:: COLLECTED MATERIAL ::
START
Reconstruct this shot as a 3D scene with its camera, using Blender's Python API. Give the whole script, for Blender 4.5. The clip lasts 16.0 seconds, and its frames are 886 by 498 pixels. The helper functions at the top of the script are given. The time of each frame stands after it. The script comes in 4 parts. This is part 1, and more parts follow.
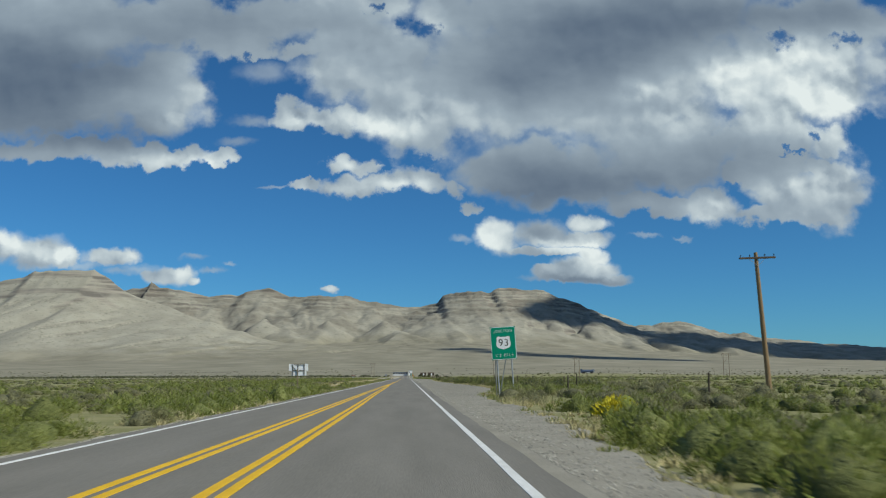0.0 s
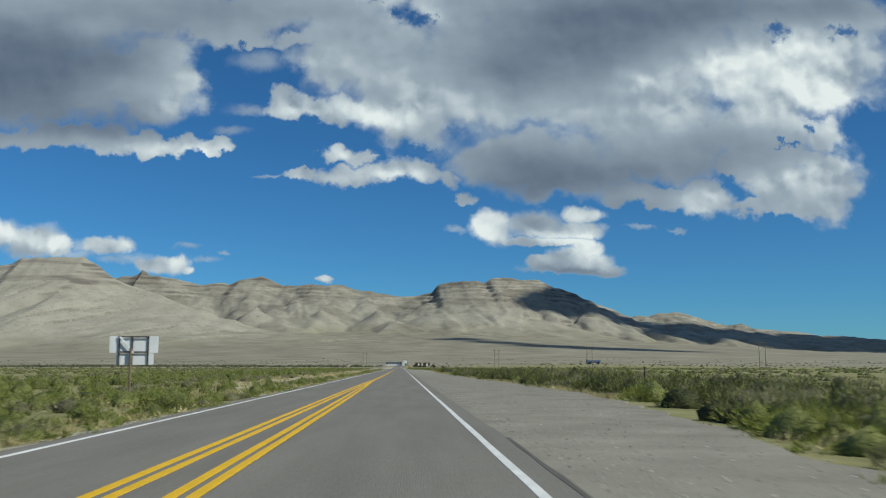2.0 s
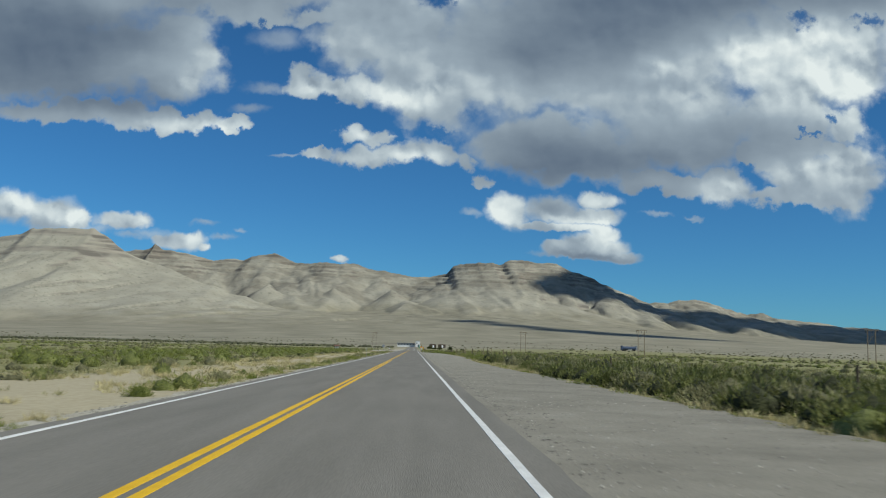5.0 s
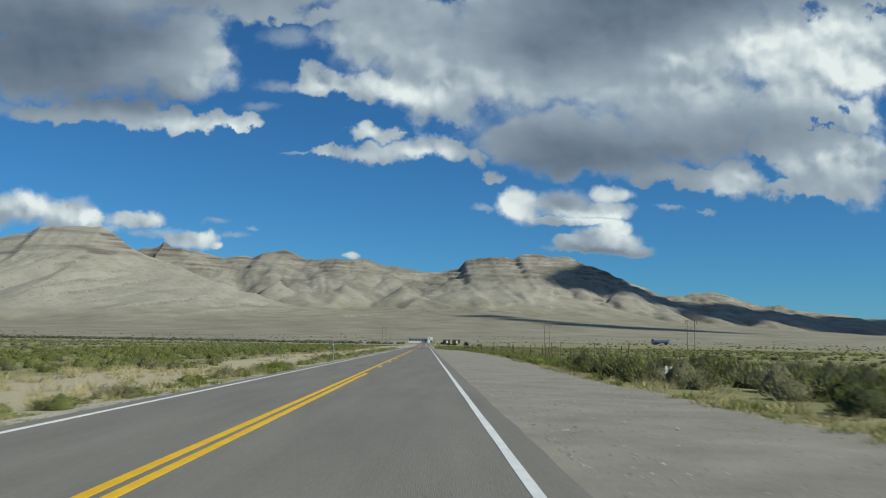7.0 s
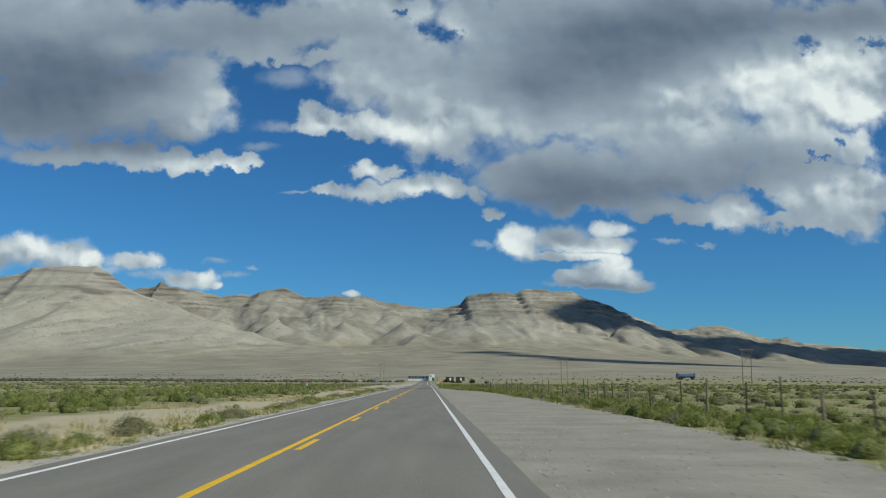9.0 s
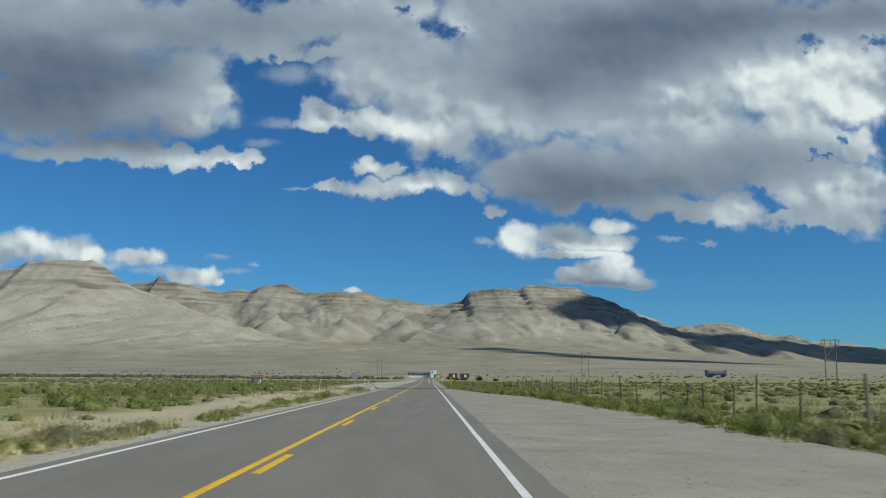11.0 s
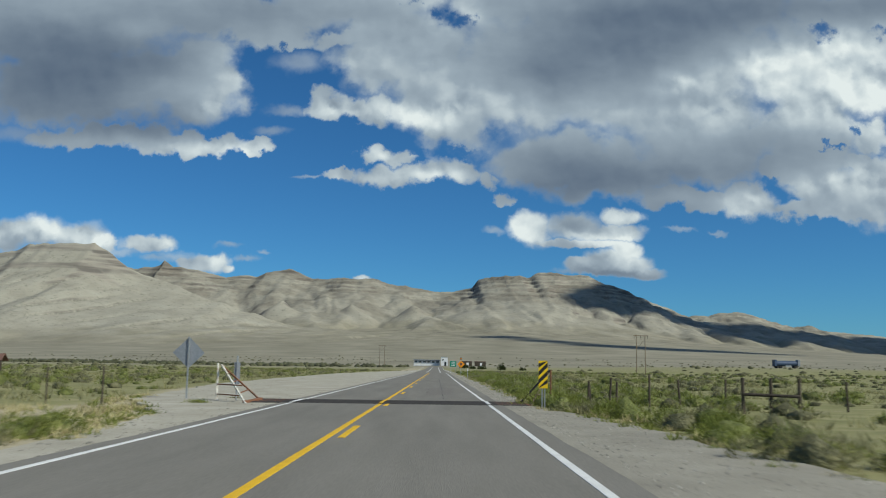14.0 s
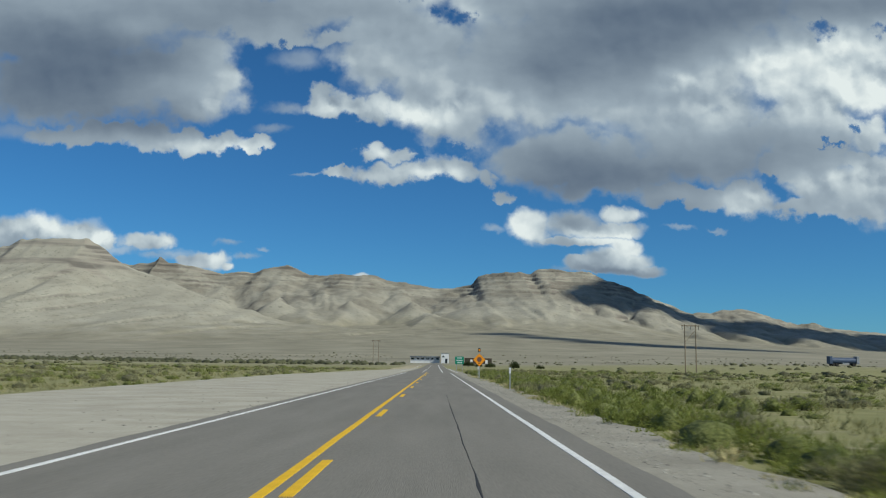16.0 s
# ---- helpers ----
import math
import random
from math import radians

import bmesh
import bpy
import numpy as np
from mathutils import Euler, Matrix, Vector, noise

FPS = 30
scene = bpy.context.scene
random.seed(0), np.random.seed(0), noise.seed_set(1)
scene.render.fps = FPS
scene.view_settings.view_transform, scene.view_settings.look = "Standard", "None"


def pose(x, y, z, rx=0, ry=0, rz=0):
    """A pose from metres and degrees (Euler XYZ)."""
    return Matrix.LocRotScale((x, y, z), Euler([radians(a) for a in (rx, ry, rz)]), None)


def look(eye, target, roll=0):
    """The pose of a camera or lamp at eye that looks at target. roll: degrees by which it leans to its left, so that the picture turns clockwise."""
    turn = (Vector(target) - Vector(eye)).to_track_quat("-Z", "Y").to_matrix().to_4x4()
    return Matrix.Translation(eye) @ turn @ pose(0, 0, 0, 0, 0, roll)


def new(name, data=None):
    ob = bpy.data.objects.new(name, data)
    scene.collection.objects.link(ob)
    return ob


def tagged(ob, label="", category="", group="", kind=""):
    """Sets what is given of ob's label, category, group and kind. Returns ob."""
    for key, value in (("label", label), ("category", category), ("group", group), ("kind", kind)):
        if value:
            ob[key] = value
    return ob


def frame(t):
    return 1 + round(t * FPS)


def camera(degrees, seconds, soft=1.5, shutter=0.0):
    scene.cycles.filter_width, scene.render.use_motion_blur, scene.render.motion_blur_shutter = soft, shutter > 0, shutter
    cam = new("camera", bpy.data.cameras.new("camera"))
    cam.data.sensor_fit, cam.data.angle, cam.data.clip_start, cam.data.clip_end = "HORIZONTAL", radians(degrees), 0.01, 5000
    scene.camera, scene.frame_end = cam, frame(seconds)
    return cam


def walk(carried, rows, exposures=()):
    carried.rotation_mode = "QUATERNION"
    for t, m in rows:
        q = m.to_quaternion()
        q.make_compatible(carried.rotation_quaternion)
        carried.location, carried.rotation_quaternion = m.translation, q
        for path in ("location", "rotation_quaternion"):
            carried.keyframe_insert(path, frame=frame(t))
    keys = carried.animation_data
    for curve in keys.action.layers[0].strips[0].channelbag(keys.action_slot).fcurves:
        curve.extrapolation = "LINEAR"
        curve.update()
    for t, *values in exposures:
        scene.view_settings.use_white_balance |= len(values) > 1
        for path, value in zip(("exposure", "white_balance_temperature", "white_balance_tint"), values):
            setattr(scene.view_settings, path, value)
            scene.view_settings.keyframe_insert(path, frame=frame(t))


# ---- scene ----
# ---- camera ----
cam = camera(53.0, 16.0, soft=1.1, shutter=0.2)
# seconds, x, y, z, pitch, roll, yaw
PATH = [
    (0.0, 1.952, 0.00, 1.094, 8.14, -0.27, -2.31),
    (0.5, 1.916, 12.23, 1.167, 7.86, -0.27, -2.57),
    (1.0, 1.870, 24.52, 1.119, 7.80, -0.18, -2.60),
    (1.5, 1.863, 36.87, 1.177, 7.49, -0.11, -2.59),
    (2.0, 1.857, 49.28, 1.155, 7.52, 0.00, -2.66),
    (2.5, 1.860, 61.75, 1.190, 7.56, 0.15, -2.56),
    (3.0, 1.853, 74.28, 1.200, 7.59, 0.37, -2.46),
    (3.5, 1.849, 86.87, 1.204, 7.51, 0.50, -2.43),
    (4.0, 1.866, 99.52, 1.234, 7.43, 0.88, -2.43),
    (4.5, 1.960, 112.23, 1.218, 7.37, 1.42, -1.75),
    (5.0, 1.943, 125.00, 1.279, 6.38, 1.46, -1.68),
    (5.2, 1.939, 130.12, 1.272, 5.98, 1.43, -1.68),
    (7.3, 2.219, 184.51, 1.226, 6.17, 0.90, -0.86),
    (7.5, 2.219, 189.75, 1.232, 6.63, 0.89, -0.82),
    (8.0, 2.212, 202.88, 1.272, 7.97, 0.47, -0.69),
    (8.5, 2.221, 216.07, 1.294, 8.36, 0.17, -0.96),
    (9.0, 2.222, 229.32, 1.270, 8.48, 0.16, -0.91),
    (9.2, 2.220, 234.64, 1.268, 8.46, 0.17, -0.90),
    (11.3, 2.023, 291.04, 1.270, 8.27, 0.38, -0.80),
    (11.5, 1.982, 296.47, 1.273, 8.26, 0.41, -0.80),
    (12.0, 1.874, 310.08, 1.292, 8.26, 0.61, -0.81),
    (12.5, 1.778, 323.75, 1.286, 8.23, 0.91, -0.62),
    (13.0, 1.675, 337.48, 1.265, 8.12, 1.03, -0.33),
    (13.5, 1.575, 351.27, 1.224, 7.95, 0.95, -0.16),
    (14.0, 1.462, 365.12, 1.206, 7.56, 0.81, -0.20),
    (14.5, 1.411, 379.03, 1.179, 7.35, 0.83, -0.06),
    (15.0, 1.291, 393.00, 1.224, 7.42, 1.14, 0.04),
    (15.5, 1.283, 407.03, 1.338, 9.23, 1.17, 0.39),
    (16.0, 1.200, 421.12, 1.174, 7.41, 0.83, -0.24),
]
walk(cam, [(t, look((x, y, z), Vector((x, y, z)) + Vector((-math.sin(radians(yaw)) * math.cos(radians(tilt)),
     math.cos(radians(yaw)) * math.cos(radians(tilt)), math.sin(radians(tilt)))), roll)) for t, x, y, z, tilt, roll, yaw in PATH],
     exposures=[(0.0, 0.0, 6350, 2), (16.0, 0.0, 6350, 2)])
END
:: DO THIS ::
Look through the data above. Each line containing the word "values" needs to be copied.

:: ANSWER TO THE EXERCISE ::
    for t, *values in exposures:
        scene.view_settings.use_white_balance |= len(values) > 1
        for path, value in zip(("exposure", "white_balance_temperature", "white_balance_tint"), values):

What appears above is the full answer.